→ What you should do:
Copy the data exactly; pictures stay out of the copy.

[begin Data block]

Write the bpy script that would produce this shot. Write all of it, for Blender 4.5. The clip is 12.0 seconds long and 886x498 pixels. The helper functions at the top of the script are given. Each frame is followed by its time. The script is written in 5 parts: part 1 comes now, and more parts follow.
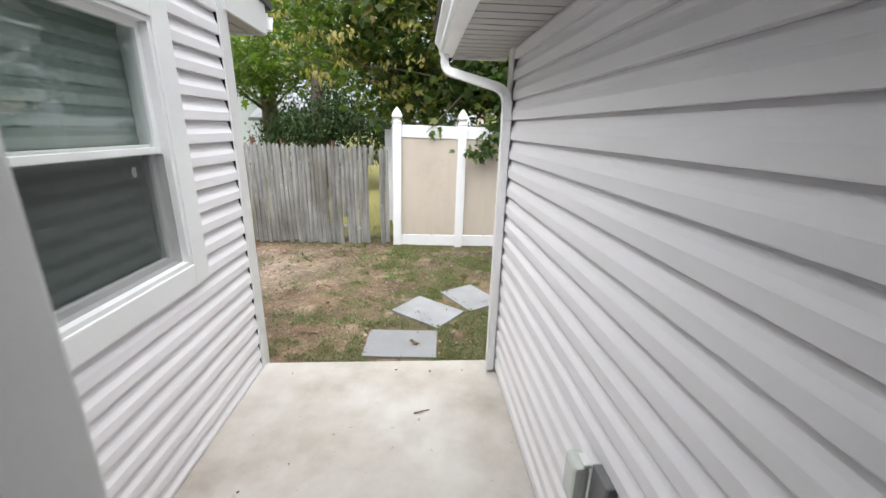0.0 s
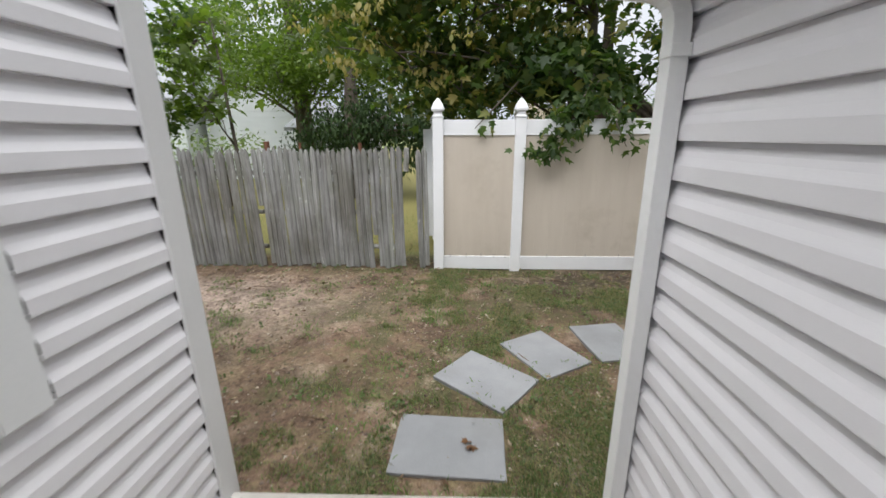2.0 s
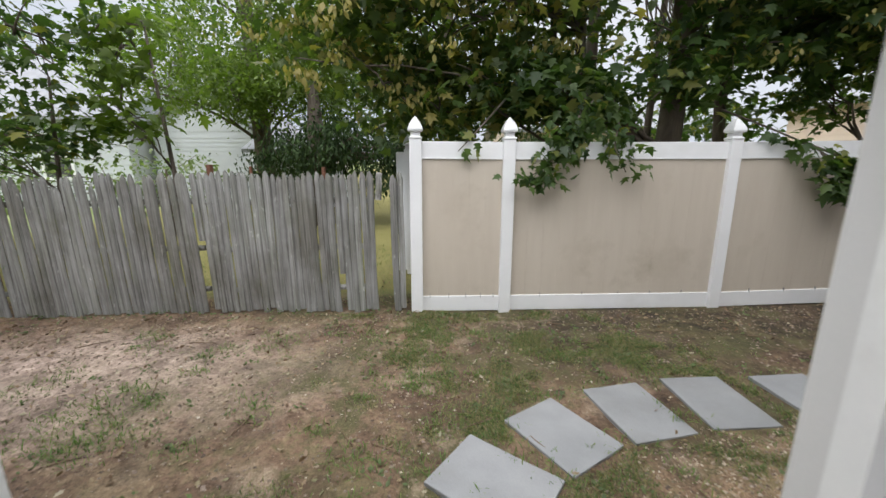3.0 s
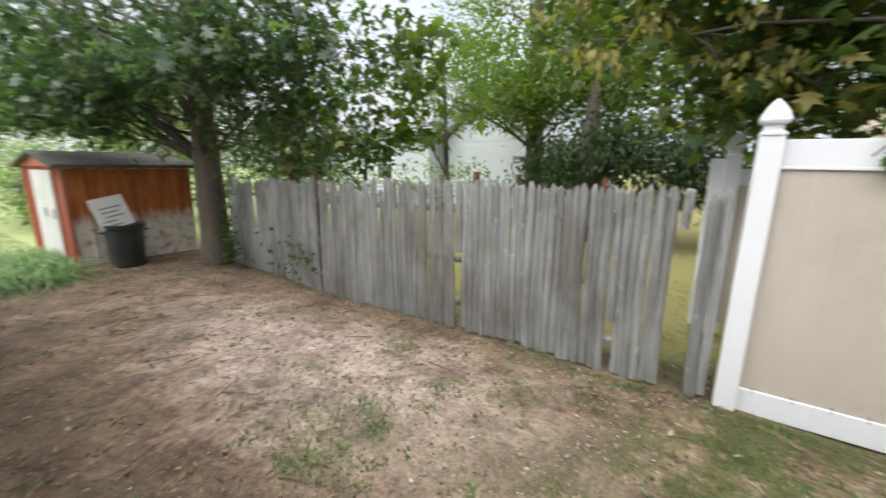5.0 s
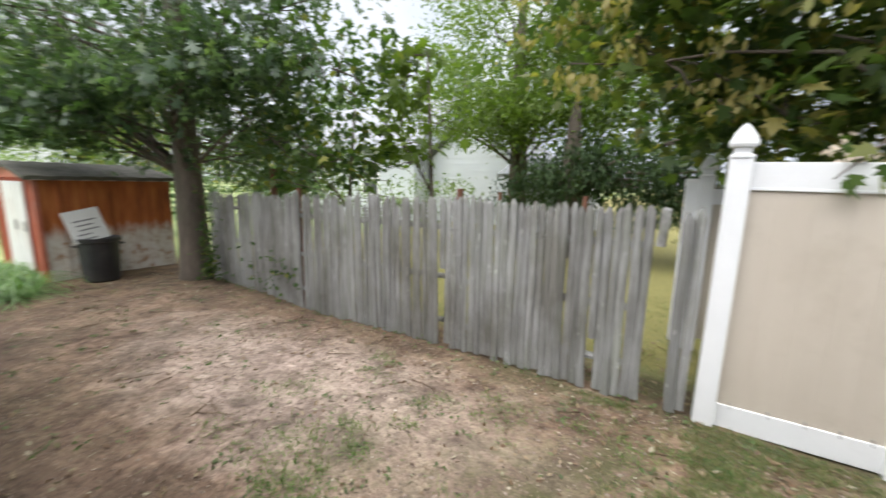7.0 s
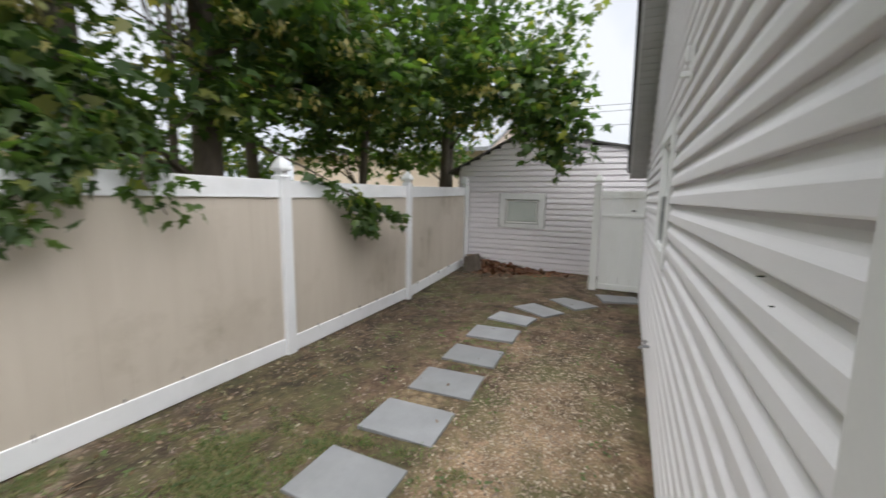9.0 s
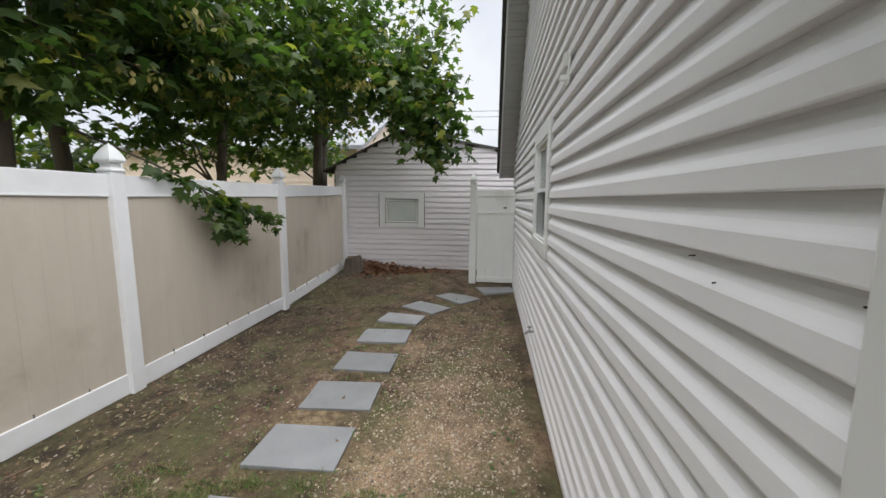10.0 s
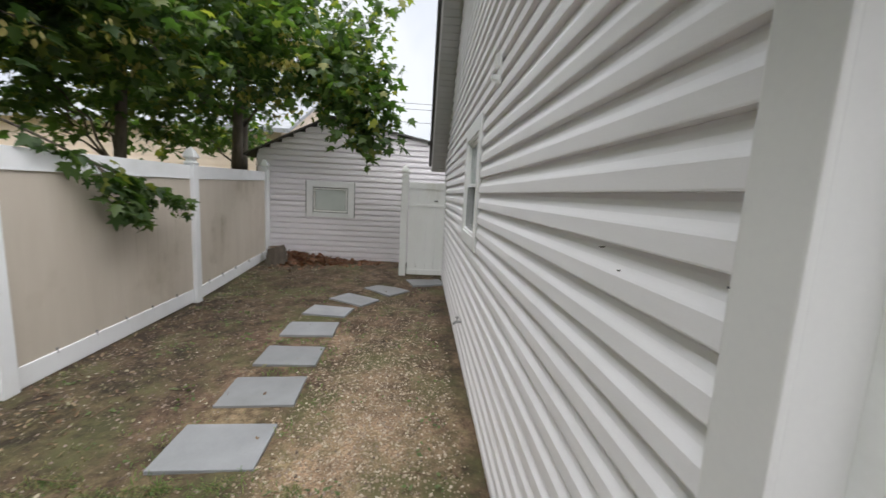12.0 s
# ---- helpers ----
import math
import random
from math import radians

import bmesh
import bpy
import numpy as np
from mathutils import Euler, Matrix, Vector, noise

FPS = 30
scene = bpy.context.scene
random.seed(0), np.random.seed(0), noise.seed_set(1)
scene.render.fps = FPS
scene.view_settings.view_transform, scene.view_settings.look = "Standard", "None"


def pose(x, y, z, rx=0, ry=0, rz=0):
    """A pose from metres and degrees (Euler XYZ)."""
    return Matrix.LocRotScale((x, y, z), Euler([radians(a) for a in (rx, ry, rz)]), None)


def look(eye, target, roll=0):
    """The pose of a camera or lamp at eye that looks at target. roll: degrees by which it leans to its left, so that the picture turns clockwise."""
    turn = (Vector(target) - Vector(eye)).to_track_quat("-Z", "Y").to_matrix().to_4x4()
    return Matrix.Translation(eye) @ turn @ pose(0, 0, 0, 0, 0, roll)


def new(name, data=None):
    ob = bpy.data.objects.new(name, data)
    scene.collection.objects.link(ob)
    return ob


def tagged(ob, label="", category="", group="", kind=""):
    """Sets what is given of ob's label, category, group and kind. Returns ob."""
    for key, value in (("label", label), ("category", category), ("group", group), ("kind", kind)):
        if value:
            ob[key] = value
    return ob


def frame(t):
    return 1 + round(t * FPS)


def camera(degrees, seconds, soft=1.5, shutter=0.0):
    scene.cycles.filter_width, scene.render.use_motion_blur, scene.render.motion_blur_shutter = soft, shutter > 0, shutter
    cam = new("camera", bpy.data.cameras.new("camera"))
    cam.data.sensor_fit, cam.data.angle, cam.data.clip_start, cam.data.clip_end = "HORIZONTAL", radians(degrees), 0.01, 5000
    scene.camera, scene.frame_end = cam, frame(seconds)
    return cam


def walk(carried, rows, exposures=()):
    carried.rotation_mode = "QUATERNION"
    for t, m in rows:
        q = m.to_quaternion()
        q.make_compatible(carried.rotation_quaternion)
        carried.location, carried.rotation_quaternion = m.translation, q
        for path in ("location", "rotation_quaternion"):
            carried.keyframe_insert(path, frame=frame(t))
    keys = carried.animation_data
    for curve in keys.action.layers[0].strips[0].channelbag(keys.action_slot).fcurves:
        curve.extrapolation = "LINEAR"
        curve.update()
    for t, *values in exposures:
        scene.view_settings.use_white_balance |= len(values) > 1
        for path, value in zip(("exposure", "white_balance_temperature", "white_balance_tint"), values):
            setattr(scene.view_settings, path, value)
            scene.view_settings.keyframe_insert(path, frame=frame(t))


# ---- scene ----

[end Data block]

→ Exercise output:
Write the bpy script that would produce this shot. Write all of it, for Blender 4.5. The clip is 12.0 seconds long and 886x498 pixels. The helper functions at the top of the script are given. Each frame is followed by its time. The script is written in 5 parts: part 1 comes now, and more parts follow.
0.0 s
2.0 s
3.0 s
5.0 s
7.0 s
9.0 s
10.0 s
12.0 s
# ---- helpers ----
import math
import random
from math import radians

import bmesh
import bpy
import numpy as np
from mathutils import Euler, Matrix, Vector, noise

FPS = 30
scene = bpy.context.scene
random.seed(0), np.random.seed(0), noise.seed_set(1)
scene.render.fps = FPS
scene.view_settings.view_transform, scene.view_settings.look = "Standard", "None"


def pose(x, y, z, rx=0, ry=0, rz=0):
    """A pose from metres and degrees (Euler XYZ)."""
    return Matrix.LocRotScale((x, y, z), Euler([radians(a) for a in (rx, ry, rz)]), None)


def look(eye, target, roll=0):
    """The pose of a camera or lamp at eye that looks at target. roll: degrees by which it leans to its left, so that the picture turns clockwise."""
    turn = (Vector(target) - Vector(eye)).to_track_quat("-Z", "Y").to_matrix().to_4x4()
    return Matrix.Translation(eye) @ turn @ pose(0, 0, 0, 0, 0, roll)


def new(name, data=None):
    ob = bpy.data.objects.new(name, data)
    scene.collection.objects.link(ob)
    return ob


def tagged(ob, label="", category="", group="", kind=""):
    """Sets what is given of ob's label, category, group and kind. Returns ob."""
    for key, value in (("label", label), ("category", category), ("group", group), ("kind", kind)):
        if value:
            ob[key] = value
    return ob


def frame(t):
    return 1 + round(t * FPS)


def camera(degrees, seconds, soft=1.5, shutter=0.0):
    scene.cycles.filter_width, scene.render.use_motion_blur, scene.render.motion_blur_shutter = soft, shutter > 0, shutter
    cam = new("camera", bpy.data.cameras.new("camera"))
    cam.data.sensor_fit, cam.data.angle, cam.data.clip_start, cam.data.clip_end = "HORIZONTAL", radians(degrees), 0.01, 5000
    scene.camera, scene.frame_end = cam, frame(seconds)
    return cam


def walk(carried, rows, exposures=()):
    carried.rotation_mode = "QUATERNION"
    for t, m in rows:
        q = m.to_quaternion()
        q.make_compatible(carried.rotation_quaternion)
        carried.location, carried.rotation_quaternion = m.translation, q
        for path in ("location", "rotation_quaternion"):
            carried.keyframe_insert(path, frame=frame(t))
    keys = carried.animation_data
    for curve in keys.action.layers[0].strips[0].channelbag(keys.action_slot).fcurves:
        curve.extrapolation = "LINEAR"
        curve.update()
    for t, *values in exposures:
        scene.view_settings.use_white_balance |= len(values) > 1
        for path, value in zip(("exposure", "white_balance_temperature", "white_balance_tint"), values):
            setattr(scene.view_settings, path, value)
            scene.view_settings.keyframe_insert(path, frame=frame(t))


# ---- scene ----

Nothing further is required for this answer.